Some big things have happened (ok they're small things) and I'm most excited about them.
Big event number one is that I have organised our pantry. It seems like an inconsequential thing, I know, but it is monumental for one with a job and a
Since we returned from Taiwan, I just sort of added new things into the existing pantry disarray. It didn't take long before one had to dig around and see what they could find when cooking. One day I couldn't find the vanilla bean paste. So we went without. You see the challenges faced by those of us with pantry disarray issues?!
In any case, it is now all neat and organised and I know what ingredients we have and where to find them. Bliss.

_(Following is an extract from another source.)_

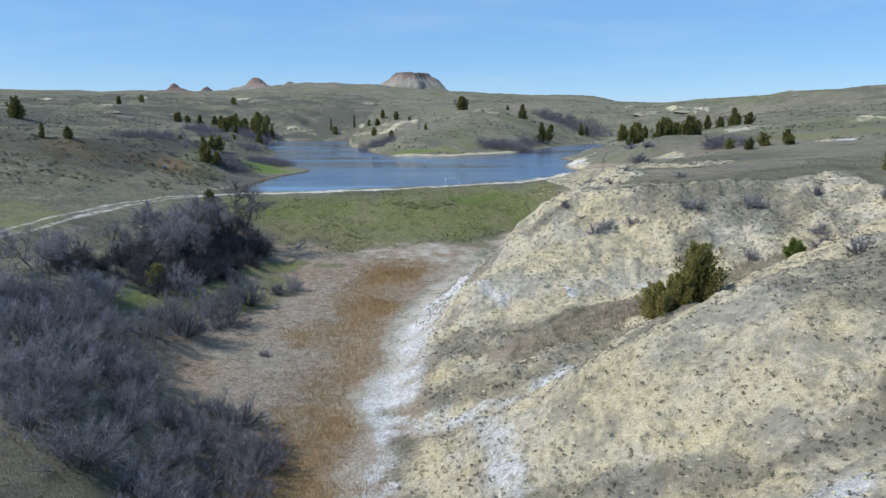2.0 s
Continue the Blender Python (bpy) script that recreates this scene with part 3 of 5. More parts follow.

The second big event (this one is BIG) is that we have said our final goodbyes to childcare.
As we waved goodbye, and took one last look around, I took note of the many happy children coping well with child care. I also took note of the little boy who had stopped crying after half an hour of doing so with no result and now sat visibly shaking and pinching himself. It was all I could do not to pick him up and give him a cuddle. I wondered how much damage this was doing to his young self and how it would affect him later in life.
I couldn't help but feel more than pleased to shut the door behind us as we left for the last time, knowing we'd made the right decision. I am so happy we went with our gut and made the decision to turn our backs on institutionalised care for our son.
I know not everybody can afford to keep a roof over their head and stay at home with their child for a year or two or three. Our society accepts and encourages workplace expectations of women returning to work within a year of having a baby. There is pressure to rebuild your career, make money and pay taxes. None of this is geared toward the child's needs.
To me, there is something very very wrong with a room full of tiny babies separated from their mothers for 8 - 10 hours a day. I know these are the kids that are coping well in the toddler room. They've learned to accept their situation. Should we, as adults, be accepting of this as normal?
It is such a touchy subject, and I can't help but rationalise that this is because we all feel guilt about farming out the care of our children. Some of us can't admit it. Some of us dwell on it non stop. Some of us just can't wait to have a break, and have no energy left to analyse the rights and wrongs of institutionalised child care.